Physicists at the University of Liverpool have been awarded £1.02M to contribute to the flagship DUNE global science project which aims to better understand matter and anti-matter.
The award is part of a £45M investment in DUNE construction by UK Research and Innovation’s Science and Technology Facilities Council (STFC) which will support 13 UK universities and STFC’s Rutherford Appleton and Daresbury Laboratories until 2026.
DUNE (the Deep Underground Neutrino Experiment) is hosted by the United States Department of Energy’s Fermilab. It is being designed and will be operated by a collaboration of over 1,000 physicists across 32 countries from Asia, Europe and the Americas and it will be the world’s most advanced neutrino observatory.
DUNE aims to advance our understanding of the origin and structure of the universe. It will study the behaviour of particles called neutrinos and their antimatter counterparts, antineutrinos.
This could provide insight as to why we live in a matter-dominated, suitable for life universe. DUNE will also watch for supernova neutrinos produced when a star explodes, which will allow scientists to observe the formation of neutron stars and black holes, and will investigate whether protons live forever or eventually decay, bringing us closer to fulfilling Einstein’s dream of a grand unified theory.
Professor Stefan Söldner-Rembold of the University of Manchester, who leads the international DUNE collaboration as one of its spokespersons, commented: “DUNE has the unique potential to answer fundamental questions that overlap particle physics, astrophysics, and cosmology.”

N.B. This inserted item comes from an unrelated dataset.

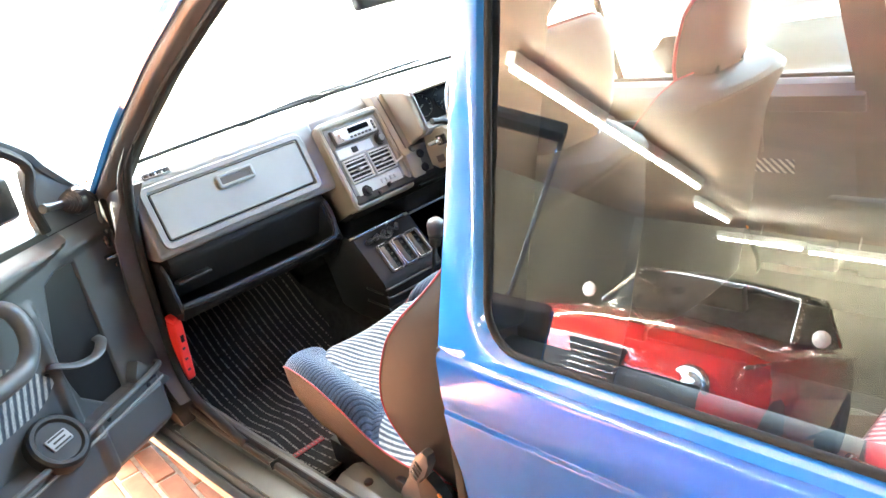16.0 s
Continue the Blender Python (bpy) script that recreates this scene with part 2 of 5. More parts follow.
def box_bm(lo, hi, bevel=0.004, seg=2, m=None):
    bm = bmesh.new()
    c = [(a + b) / 2 for a, b in zip(lo, hi)]
    d = [abs(b - a) for a, b in zip(lo, hi)]
    bmesh.ops.create_cube(bm, size=1, matrix=Matrix.Translation(c) @ Matrix.Diagonal((*d, 1)))
    if bevel:
        bmesh.ops.bevel(bm, geom=bm.edges[:], offset=min(bevel, min(d) * 0.45), segments=seg, profile=0.6, affect="EDGES")
    if m is not None:
        bm.transform(m)
    return bm


def box(name, lo, hi, material, parent=None, bevel=0.004, m=None, label="", seg=2):
    return sharp(part(name, box_bm(lo, hi, bevel, seg, m), material, parent, label), 50)


def grid_bm(rows, close_u=False, close_v=False, uvs=None, caps=False):
    """A mesh from rows of points, joined row to row."""
    bm = bmesh.new()
    vs = [[bm.verts.new(p) for p in row] for row in rows]
    lay = bm.loops.layers.uv.new("UVMap") if uvs else None
    R, C = len(rows), len(rows[0])
    for i in range(R if close_v else R - 1):
        for j in range(C if close_u else C - 1):
            a, b = (i + 1) % R, (j + 1) % C
            idx = [(i, j), (i, b), (a, b), (a, j)]
            quad = [vs[p][q] for p, q in idx]
            if len(set(quad)) < 4:
                continue
            f = bm.faces.new(quad)
            if lay:
                for loop, (p, q) in zip(f.loops, idx):
                    loop[lay].uv = uvs[p][q]
    if caps:
        bm.faces.new(vs[0])
        bm.faces.new(vs[-1])
    return bm


def spline(pts, n):
    """n points along a smooth curve through pts (Catmull-Rom)."""
    P = [Vector(p) for p in pts]
    P = [P[0] * 2 - P[1]] + P + [P[-1] * 2 - P[-2]]
    out = []
    for k in range(n):
        s = k / (n - 1) * (len(P) - 3)
        i = min(int(s), len(P) - 4)
        t = s - i
        a, b, c, d = P[i : i + 4]
        out.append(0.5 * ((2 * b) + (c - a) * t + (2 * a - 5 * b + 4 * c - d) * t * t + (3 * b - a - 3 * c + d) * t ** 3))
    return out


def curve1(pairs):
    """A smooth function through (x, y) pairs."""
    xs, ys = np.array([p[0] for p in pairs], float), np.array([p[1] for p in pairs], float)
    sl = np.gradient(ys, xs)

    def f(x):
        x = min(max(x, xs[0]), xs[-1])
        i = min(int(np.searchsorted(xs, x, side="right")) - 1, len(xs) - 2)
        h = xs[i + 1] - xs[i]
        t = (x - xs[i]) / h
        return float((2 * t ** 3 - 3 * t ** 2 + 1) * ys[i] + (t ** 3 - 2 * t ** 2 + t) * h * sl[i] + (-2 * t ** 3 + 3 * t ** 2) * ys[i + 1] + (t ** 3 - t ** 2) * h * sl[i + 1])

    return f


def tube_bm(path, radius, seg=8, closed=False, squash=None):
    pts = [Vector(p) for p in path]
    rows, n = [], len(pts)
    up = Vector((0, 0, 1))
    prev = None
    for i, p in enumerate(pts):
        t = (pts[(i + 1) % n] - pts[i - 1]) if closed else (pts[min(i + 1, n - 1)] - pts[max(i - 1, 0)])
        t.normalize()
        if prev is None:
            a = t.cross(up if abs(t.z) < 0.9 else Vector((1, 0, 0)))
        else:
            a = prev - t * prev.dot(t)
        a.normalize()
        prev = a
        b = t.cross(a)
        r = radius(i / (n - 1)) if callable(radius) else radius
        k = squash or 1.0
        rows.append([p + a * r * math.cos(w) + b * r * k * math.sin(w) for w in (2 * math.pi * j / seg for j in range(seg))])
    return grid_bm(rows, close_u=True, close_v=closed, caps=not closed)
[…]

The DUNE detector will comprise four large tanks each containing 17,000 kg of liquid argon where neutrino interactions will be recorded in 3D by large numbers of Anode Plane Assemblies (APAs), the principle detection elements of the detector. UK scientists and engineers are designing and will produce APAs and are also developing a state-of-the art, high speed data acquisition system to record the detector signals, together with the sophisticated software needed to interpret the data and provide the answers to the scientific questions.
Liverpool physicist, Professor Christos Touramanis who established the Liverpool neutrino group, led the ProtoDUNE demonstrator project at CERN, and currently leads within DUNE a consortium of 25 UK and US institutes that will deliver all the APAs for the experiment, said: “This is amazing news for UK scientists, and a vindication for Liverpool’s long term strategy. DUNE’s science programme builds on findings by the T2K experiment in Japan, for which the Liverpool neutrino group delivered a major set of detectors and we are leading key analyses.
“We are also international leaders in R&D in Liquid Argon detectors, the technology chosen for DUNE. The new grant and its second stage follow-up, together with DUNE support through the Liverpool Particle Physics Consolidated Grant, will be funding twelve researchers, engineers and technicians working with three academics for the next seven years.
“With DUNE we will be making discoveries that a few years ago were thought to be impossible in our lifetime, and our excitement is difficult to describe!”
The UK universities involved in the project are: Birmingham, Bristol, Cambridge, Edinburgh, Imperial College London, Lancaster, Liverpool, Manchester, Oxford, Sheffield, Sussex, UCL and Warwick.